My inability to understand the heavily accented Itanglish of my Aunt and Uncle led to two amusing incidents in my childhood.

The first incident occurred because of a nickname. It happened when I was about four. My Uncle Andy called me "pesce liscie" which apparently means "smooth fish" but sounded to me like "peeshee leaky" and combined with my uncle's acute concern with my bathroom activities as described above, along with his teasing nature, made me think he was talking about a portion of my anatomy that was leaking, thus I grew to believe that my "pee shooter" was actually called a peeshee, and that is exactly what I called it until I was nearly 10.

The second incident happened one Christmas eve when I was five-and-a-half years old. I overheard my Aunt and Grandmother discussing the menu for the following day. This is something that I was interested in, because my Aunt Agnes made wonderful meatballs, in fact for years no matter what she was preparing, if she knew I would be there she would be sure to prepare meatballs for me. I'll try to describe these meatballs later, because as it turns out, they did not enter the conversation, but a very sinister comment was made by my aunt that caused me to burst into tears. My mother finally calmed me down enough for me to speak. Then, between sobs, I sputtered out words that have followed me from that day to this: "DON'T...LET...THAT...CHICKEN...CATCH...ME!!!" If you don't understand, look at my name and say the words "Chicken Cacciatori" out loud, and you will understand the sense of betrayal a five-year-old felt at the hands of his beloved meat-ball-cooking aunt.

Now for those meatballs, they were firm but soft, they were moist, they were heavenly, and I have never tasted any like them, and my own attempts only approximate my aunt's wonderful creation.

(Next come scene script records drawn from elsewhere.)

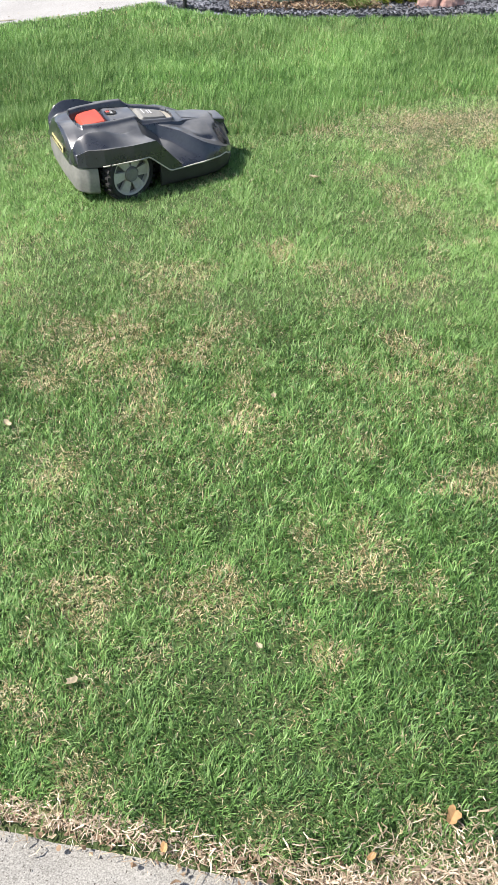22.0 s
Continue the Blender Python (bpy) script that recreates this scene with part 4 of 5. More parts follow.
def mower():
    top = empty("robot_mower", on_slope(-0.375, 2.885, 22, 0.012) @ Matrix.Diagonal((0.955, 0.965, 0.91, 1)), "dark grey robotic lawn mower with orange lid on the lawn", "lawn mower")
    xs = np.unique(np.concatenate([np.linspace(-0.235, 0.47, 220), np.linspace(0.47, 0.485, 5)]))
    vs = np.linspace(-1, 1, 201)
    bm = bmesh.new()
    rings = []
    for x in xs:
        w = float(HALF(x))
        ring = []
        zl = low_edge(x)
        wt = w - 0.006 * float(ease(0.20, 0.10, x)) - 0.003
        ring.append((x, -w + 0.004, zl))
        ring.append((x, -w - 0.001, zl + 0.004))
        for v in vs:
            ring.append((x, wt * v, max(shell_top(x, wt * v), zl + 0.010)))
        ring.append((x, w + 0.001, zl + 0.004))
        ring.append((x, w - 0.004, zl))
        rings.append([Vector(p) for p in ring])
    loft(bm, rings, caps=False, wrap=False)
    # front and back faces, down to the lower edge
    for end in (0, -1):
        up = rings[end]
        x = up[0].x
        out = 0.006 if end else -0.006
        n = len(up)
        fronts = [[Vector(p) for p in up], [Vector((p.x + out, p.y * 0.98, (p.z + low_edge(x)) / 2)) for p in up], [Vector((p.x + out, p.y * 0.97, low_edge(x))) for p in up]]
        loft(bm, fronts, caps=False, wrap=False)
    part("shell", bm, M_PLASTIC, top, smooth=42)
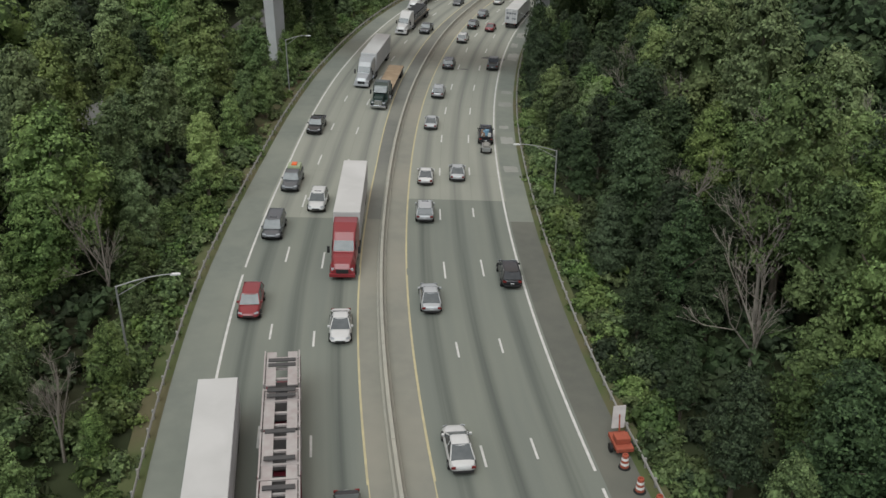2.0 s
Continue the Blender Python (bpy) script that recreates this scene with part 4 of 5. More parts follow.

Here is my version of the recipe:

1 1/3 pounds ground beef
1/2 pound day old bread Italian bread with a firm crumb
1 cup milk
A bunch of parsley
1 egg
1/4 pound Regiano Parmigiano, freshly grated
Salt and pepper
1 Tblspn of butter
2 or 3 garlic cloves, sliced into as many pieces as meatbals
1/4 pound raisins
1/4 pound pignoli (pine nuts)
1 1/8 pounds blanched, peeled, seeded, and chopped tomatoes
1/4 cup tomato paste
1/4 cup olive oil
A piece of an onion finely minced
Olive oil for frying

Soak the bread in milk for 10 minutes. Remove it, squeeze it dry, and combine it with the meat and the parsley. Work it together with your hands adding the egg, grated cheese, salt and pepper, butter, and mix well. Using your hands, make meatballs that are about 2 inches (5 cm) in diameter. Insert a raisin. a pine nut, and a slice of garlic in each one. Fry them a few at a time in the oil, removing them when they are golden brown, drain them well, and keep them hot.

While you're frying the meatballs, cook up a quick sauce with the tomatoes, onion, and olive oil. Heat the meatballs though in the sauce for a few minutes and serve.

I did eventually learn the identity of the "monster" in the back yard, apparently it was a winterized fig-tree. As for keeping fig trees and elaborately winterizing them, that's right, it's Italian.